Judges Select New Virginia Congressional Map

Virginia's new map would make Forbes' district more Democratic. (Bill Clark/CQ Roll Call File Photo)
Virginia's new map would make Forbes' district more Democratic. (Bill Clark/CQ Roll Call File Photo)
Posted January 7, 2016 at 11:00pm

A federal three-judge panel selected a new congressional map for the 2016 elections Thursday.  

The map is one of two proposed maps that a court-appointed special master — in this case a political science professor at University of California, Irvine — released in November 2015 that would give Democrats a shot at picking up another seat. Currently, Democrats hold three of the state’s 11 congressional seats. The new map would increase the black voting age population in the 4th District, currently held by GOP Rep. J. Randy Forbes. Several Democrats have already expressed interest in running for his seat.  
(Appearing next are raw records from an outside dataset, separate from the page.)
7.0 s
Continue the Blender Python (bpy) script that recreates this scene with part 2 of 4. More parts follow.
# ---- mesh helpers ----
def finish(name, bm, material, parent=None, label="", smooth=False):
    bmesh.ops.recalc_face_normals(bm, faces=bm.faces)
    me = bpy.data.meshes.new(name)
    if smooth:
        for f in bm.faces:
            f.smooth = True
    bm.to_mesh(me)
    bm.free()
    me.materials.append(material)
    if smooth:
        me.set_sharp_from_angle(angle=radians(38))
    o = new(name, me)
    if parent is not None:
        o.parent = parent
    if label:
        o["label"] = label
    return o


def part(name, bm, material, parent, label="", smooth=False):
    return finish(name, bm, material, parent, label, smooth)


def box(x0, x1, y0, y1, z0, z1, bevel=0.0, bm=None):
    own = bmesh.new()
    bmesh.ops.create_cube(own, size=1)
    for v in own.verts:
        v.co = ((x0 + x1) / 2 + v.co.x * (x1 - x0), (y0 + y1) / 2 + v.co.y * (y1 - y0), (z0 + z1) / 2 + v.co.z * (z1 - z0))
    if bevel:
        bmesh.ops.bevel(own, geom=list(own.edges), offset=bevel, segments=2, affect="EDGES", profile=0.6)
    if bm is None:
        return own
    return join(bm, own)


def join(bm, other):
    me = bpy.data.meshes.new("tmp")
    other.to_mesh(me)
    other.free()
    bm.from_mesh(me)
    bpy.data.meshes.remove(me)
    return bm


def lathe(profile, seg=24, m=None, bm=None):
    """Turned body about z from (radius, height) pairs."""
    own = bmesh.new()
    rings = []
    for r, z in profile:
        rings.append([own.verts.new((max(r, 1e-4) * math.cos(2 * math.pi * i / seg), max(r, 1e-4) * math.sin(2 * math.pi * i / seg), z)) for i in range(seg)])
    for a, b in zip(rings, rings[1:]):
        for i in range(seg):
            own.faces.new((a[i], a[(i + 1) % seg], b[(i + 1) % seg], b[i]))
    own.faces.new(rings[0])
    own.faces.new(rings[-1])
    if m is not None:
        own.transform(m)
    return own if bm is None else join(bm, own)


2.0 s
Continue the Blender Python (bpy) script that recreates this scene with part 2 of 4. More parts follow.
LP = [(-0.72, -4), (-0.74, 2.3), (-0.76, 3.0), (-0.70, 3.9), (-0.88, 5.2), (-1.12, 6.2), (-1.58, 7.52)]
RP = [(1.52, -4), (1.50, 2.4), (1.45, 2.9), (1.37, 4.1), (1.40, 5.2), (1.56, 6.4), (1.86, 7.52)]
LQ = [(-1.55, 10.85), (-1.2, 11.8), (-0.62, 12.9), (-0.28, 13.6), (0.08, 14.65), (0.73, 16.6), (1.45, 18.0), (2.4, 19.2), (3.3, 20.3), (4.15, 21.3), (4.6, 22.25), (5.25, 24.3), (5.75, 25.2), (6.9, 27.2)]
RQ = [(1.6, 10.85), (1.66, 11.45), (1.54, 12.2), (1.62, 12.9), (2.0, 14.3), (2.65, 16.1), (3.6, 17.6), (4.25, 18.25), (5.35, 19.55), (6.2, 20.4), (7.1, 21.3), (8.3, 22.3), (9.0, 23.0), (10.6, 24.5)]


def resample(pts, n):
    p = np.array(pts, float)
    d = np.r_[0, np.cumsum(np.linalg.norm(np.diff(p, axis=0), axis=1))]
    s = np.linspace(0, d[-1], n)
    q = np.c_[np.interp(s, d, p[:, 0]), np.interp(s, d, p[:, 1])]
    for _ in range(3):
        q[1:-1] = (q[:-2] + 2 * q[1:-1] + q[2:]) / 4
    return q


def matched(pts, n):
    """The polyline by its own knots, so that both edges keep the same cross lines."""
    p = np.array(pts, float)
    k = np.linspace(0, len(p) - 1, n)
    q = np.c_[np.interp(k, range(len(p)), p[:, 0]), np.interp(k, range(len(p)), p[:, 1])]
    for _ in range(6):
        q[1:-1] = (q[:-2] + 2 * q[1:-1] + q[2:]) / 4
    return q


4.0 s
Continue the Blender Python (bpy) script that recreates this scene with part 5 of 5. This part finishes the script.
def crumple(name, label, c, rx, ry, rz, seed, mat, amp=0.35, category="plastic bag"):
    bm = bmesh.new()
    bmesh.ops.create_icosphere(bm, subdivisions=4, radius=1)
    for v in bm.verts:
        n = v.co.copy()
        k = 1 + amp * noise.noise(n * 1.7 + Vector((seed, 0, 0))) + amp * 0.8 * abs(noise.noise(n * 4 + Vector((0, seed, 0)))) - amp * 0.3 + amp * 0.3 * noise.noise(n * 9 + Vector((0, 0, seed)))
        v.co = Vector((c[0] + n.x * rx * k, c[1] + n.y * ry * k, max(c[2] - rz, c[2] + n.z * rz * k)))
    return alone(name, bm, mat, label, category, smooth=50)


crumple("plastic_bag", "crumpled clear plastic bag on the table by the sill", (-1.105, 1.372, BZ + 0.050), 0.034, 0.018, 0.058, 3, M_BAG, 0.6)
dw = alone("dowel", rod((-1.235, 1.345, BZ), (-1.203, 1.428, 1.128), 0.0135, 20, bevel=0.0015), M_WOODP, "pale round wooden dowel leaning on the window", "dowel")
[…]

But the 1st and the 7th districts would also change. First District GOP Rep. Rob Wittman has announced he’ll run for governor in 2017.  Rep. Dave Brat, who holds the 7th District seat, attracted a Republican primary challenger  late last year.  

Compare the changes in lines between the current map and the new one in the graphic below.  

The federal court twice ruled that Virginia’s GOP-controlled legislature violated the Constitution by packing Rep. Robert C. Scott’s 3rd District with blacks, thereby diluting their electoral influence in other parts of the state.  

Although the court has now imposed this new map, there’s still a chance the lines could change again or revert to the current map later this year. That’s because the Supreme Court has agreed to hear a challenge to the lower court’s ruling from the state’s Republican congressional delegation.  

“We find that the balance of inequities requires our immediate imposition of a remedial redistricting plan,” the court wrote in its Thursday order.  

The filing deadline for the state’s primary is March 31.  

Correction Jan. 8, 9:30 a.m.  An earlier version of this post misstated when Wittman intends to leave Congress.